When facts change, I change my mind. What do you do sir? – Lord Maynard Keynes.
But what do you do when information swings like a pendulum that has lost control? Sector and stock rotation is happening at a bizarre pace. For some time, institutional investors tried to ignore hyper-rotational activity as just an irrational retail frenzy that would die down; but they seemed to have thrown in the towel and jumped in. Daily institutional turnover has doubled from INR 25,000-30,000 cr to INR 55,000-60,000 cr since Nov 2023.
Keynes would scoff at being quoted while justifying buying power stocks following a hot summer forecast – but that is the nature of the market today.

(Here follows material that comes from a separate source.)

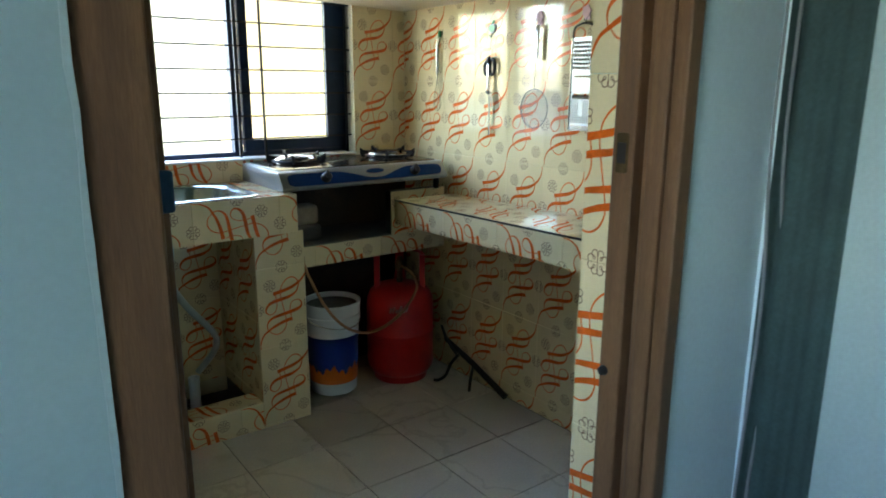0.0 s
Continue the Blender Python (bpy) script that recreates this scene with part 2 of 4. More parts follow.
RED = material("red_cylinder_paint", (0.50, 0.017, 0.012), 0.38, vary=0.15, scale=8, stain=(0.14, 0.02, 0.015), stain_amount=0.5, stain_scale=6)
BLUE = material("blue_print", (0.012, 0.045, 0.24), 0.35, vary=0.1)
ORANGE = material("orange_label", (0.80, 0.20, 0.02), 0.4, vary=0.1)
STOVEBLUE = material("stove_blue", (0.003, 0.032, 0.125), 0.42, spec=0.12, vary=0.12, scale=12)
STOVEGREY = material("stove_silver_paint", (0.23, 0.23, 0.215), 0.30, metal=0.2, vary=0.08, scale=8, stain=(0.3, 0.26, 0.2), stain_amount=0.35, stain_scale=7)
STOVETOP = material("stove_top_steel", (0.15, 0.14, 0.13), 0.18, metal=0.9, vary=0.12, scale=7, stain=(0.16, 0.11, 0.07), stain_amount=0.5, stain_scale=6)
BLACK = material("black_plastic", (0.012, 0.011, 0.011), 0.4, vary=0.2)
BROWNBLACK = material("dark_brown_plastic", (0.015, 0.010, 0.007), 0.50, spec=0.3, vary=0.2, scale=6)
RACKBLUE = material("blue_plastic", (0.010, 0.105, 0.28), 0.38, vary=0.1)
CYAN = material("cyan_plastic", (0.02, 0.25, 0.60), 0.35, vary=0.06)
YELLOW = material("yellow_plastic", (0.75, 0.44, 0.02), 0.38, vary=0.08)
GREEN = material("green_silicone", (0.01, 0.26, 0.09), 0.40, vary=0.08)
DARKGREEN = material("dark_green_ink", (0.012, 0.05, 0.02), 0.4, vary=0.1)
MINT = material("mint_plastic", (0.30, 0.62, 0.36), 0.35, vary=0.06)
PINK = material("pink_plastic", (0.70, 0.42, 0.46), 0.4, vary=0.08)
CLEAR = material("clear_plastic", (0.90, 0.92, 0.90), 0.06, transmission=1.0, ior=1.42, vary=0.01)
CLOUDY = material("cloudy_plastic", (0.82, 0.86, 0.84), 0.25, transmission=0.75, ior=1.3, vary=0.03)
FROSTED = material("frosted_glass", (0.78, 0.72, 0.56), 0.12, transmission=1.0, ior=1.2, vary=0.05, scale=6, bump=0.2, bump_scale=120)
GLASS = material("window_glass", (0.96, 0.98, 0.97), 0.0, transmission=1.0, ior=1.03, vary=0.0)
OIL = material("mustard_oil", (0.75, 0.42, 0.03), 0.06, transmission=0.85, ior=1.2, vary=0.02)
FLOUR = material("white_salt", (0.75, 0.74, 0.70), 0.9, vary=0.08, scale=60, bump=0.3)
PIPE = material("grey_hose", (0.42, 0.46, 0.44), 0.5, vary=0.12, scale=10)
HOSE = material("tan_gas_hose", (0.42, 0.20, 0.08), 0.45, vary=0.12)
DARKSTEEL = material("tarnished_steel", (0.12, 0.105, 0.088), 0.3, metal=0.9, vary=0.25, scale=14)
TURQ = material("blue_plastic_wrap", (0.025, 0.085, 0.14), 0.5, vary=0.25, scale=30)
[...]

Look beneath the surface and one can see nervousness. This is driven by 2 reasons. One is fear of missing out and underperforming in a hyper-competitive investment management market. Second, lack of conviction in your process and framework. Such violent mood swings typically indicate nervousness and precede a sell-off. Or at the very least, a volatile phase in the market – I prefer to call it ‘non-linear’ markets – with frequent swings between agony and ecstasy. A few such phases were 2007-08, 2017-18 and now. In each of these periods, investors chased, and churned, brokers made money, and Keynes's quote was oft repeated.
2024 promises to be a non-linear market. There are 3 key reasons for this volatility. Earnings risk, high earnings dispersion and violent mood swings on interest rate outlook.